I've become a big fan of Dan Froomkin.
President Bush last month complained that the congressional probes into the firings of nine U.S. attorneys were being "drug out . . . for political reasons." White House spokesman Tony Snow yesterday dismissed the issuance of congressional subpoenas to two former White House aides as an attempt to "create some media drama."
But if anyone is to blame for the dragging out of the probes and the drama, it's Bush himself. He and his aides have consistently refused to tell the American people why those federal prosecutors were fired....
If Bush wants this media drama to go away -- and if there is, in fact, an innocent explanation for the firings -- then it's in his best interest to come clean, in public, and sooner rather than later. Why wait for a congressional hearing?
The stonewalling looks like it will have another effect, too -- provoking a constitutional confrontation between the White House and Congress over Congress' ability to subpoena senior aides. This isn't a purely partisan faceoff -- Republican Arlen Specter, for instance, supports yesterday's subpoenas of Harriet Miers and Sara Taylor. If neither side backs down, the validity of those subpoenas could be decided in court.
Meanwhile, Slate is retiring its Gonzometer, conceding Alberto Gonzales' remarkable staying power despite revelations such as these:
Not much good is happening inside the Justice Department, either. Monday's Washington Post revealed that, thanks to Gonzales and Co., a shocking number of the nation's newest immigration judges are a bunch of GOP hacks. Yesterday, Bradley Schlozman, the former U.S. attorney for Kansas City who brought voter-fraud indictments against a liberal group just four days before the November 2006 election, in violation of department policy, wrote to Sen. Pat Leahy, D-Vt., to "clarify" that when he testified 10 times last week that he had been "directed" to bring such indictments by the Election Crimes Branch of the DoJ's Public Integrity Section, he really meant that in fact he had never been directed to do so at all.
The immigration judge story is yet another example of the extent to which the Bush administration has politicized the functioning of the executive branch, in defiance of both tradition and (in some cases) the law.
The Schlozman embarrassment is also just another in a long line of instances where Justice officials (led by Gonzales) said one thing under oath, only to say the opposite later on.
And that doesn't even count the internal Justice Department probe into whether Gonzales tried to influence Monica Goodling's testimony about the prosecutor firings.
The prize for Gonzales' and Bush's steadfastness: continued embarassing revelations, destruction of Bush's political relevance and a dysfunctional Justice Department. Yay team!!
Gonzales, politics, midtopia
6 comments:
Salon is retiring its Gonzometer....
You mean Slate ?
Gonzometer, has provided some great fun. I cant blame them for retiring it though.
GK
Oops! Fixed.
I'll save you some time and the Congress some more of our tax dollars: they were replaced because the Bush administration WANTED them replaced. And that's the ONLY reason needed. End of story.
JP5
JP5: Except there are impermissible reasons for such firings. Such as attempting to influence elections or deliberately target Democrats.

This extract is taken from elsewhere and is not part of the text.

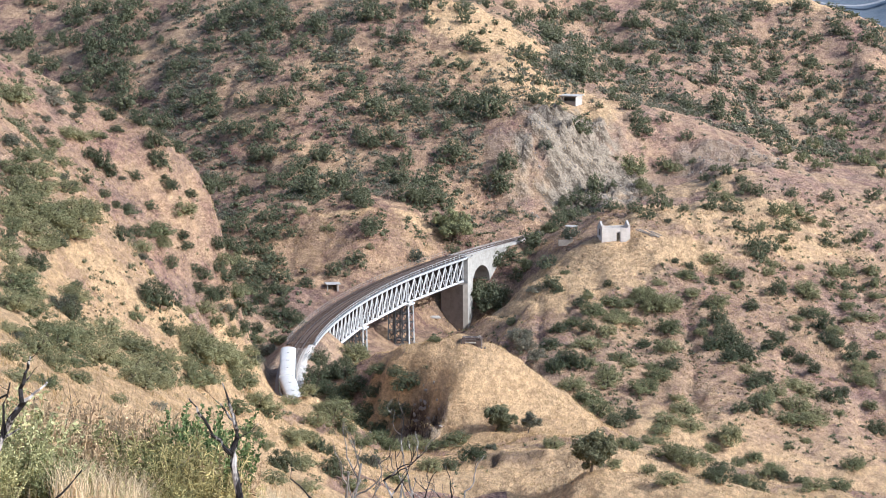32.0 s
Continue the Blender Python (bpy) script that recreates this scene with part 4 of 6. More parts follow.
HOUSE_SHRUBS = [(66.6, 680, 4.9), (67.1, 668.8, 2.4), (70.8, 647.2, 3.8), (72.9, 639.2, 5.2), (75.8, 632.8, 4), (75.9, 621.6, 5.4), (78.8, 620, 4.5), (67.7, 644.8, 3.8), (65.7, 604.8, 5.8), (69.7, 607.2, 3.6), (71.7, 603.2, 5.2), (58.2, 598.4, 3.5), (92.5, 713.6, 5.2), (97.2, 712, 3.2), (96.9, 722.4, 3.3), (87.3, 710.4, 2.9), (89.8, 656.8, 4.5), (87.8, 623.2, 4), (97.8, 629.6, 4.9), (112.9, 646.4, 6.8), (70.1, 588.8, 3.8), (73.1, 589.6, 4.3), (72.6, 579.2, 5), (76.8, 580.8, 6.6), (92.9, 596.8, 5.7), (100.7, 602.4, 4.4), (106.1, 601.6, 3), (73.4, 576.8, 6.1), (75.9, 560, 4.9)]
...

In addition, one of the weirdest things about the whole case is how nobody has stepped forward to explain how the list of those to be fired was assembled and approved. If Bush said "I fired them", that would help. But he hasn't. Kyle Sampson, who assembled the list, can't recall who he collected names from. It's like the list magically appeared through some form of group osmosis with nobody actually responsible for it, with no discernible criteria that holds water -- except for those impermissible political ones.
Then you start getting into the lies to Congress, conflicting stories, fingerpointing and it seems pretty clear either a coverup or extreme incompetence is at work.
"Except there are impermissible reasons for such firings. Such as attempting to influence elections or deliberately target Democrats."
No proof of that. There were plenty of Democrats who could have been "targeted" but who were not. Some of them were Bush's own nominees to start with.
Concerning the list....I believe Sampson DID get into that. Current and former Justice officials said that Sampson consulted with, among others, Michael Battle, head of the Executive Office of U.S. Attorneys–who has now resigned–and his predecessor, Mary Beth Buchanan, as well as then Deputy Attorney General James Comey. He also said that sometimes suggestions for who to replace came from other local officials. It wasn't that they called him and said, "you need to replace so-and-so." But if there were negative comments about the job they were doing, they'd go on the list. Sometimes, they came back off the list later. Remember---some wanted to replace all 93, but that idea was rejected. Then it was culled down to 26---then the 13 that finally got replaced.
If you're saying that paying attention to the issue of possible voter fraud was an attempt to "influence elections"....then you are saying, in effect, that it was only Democrats who were committing voter fraud. After all, it's what this administration promised to do---and it's also what Democrat leaders said they wanted done as well. Guess they didn't mean it.
JP5
This Bradley Schlozman attorney is Exhibit #1 for the reason even MORE of these attorneys should have been replaced.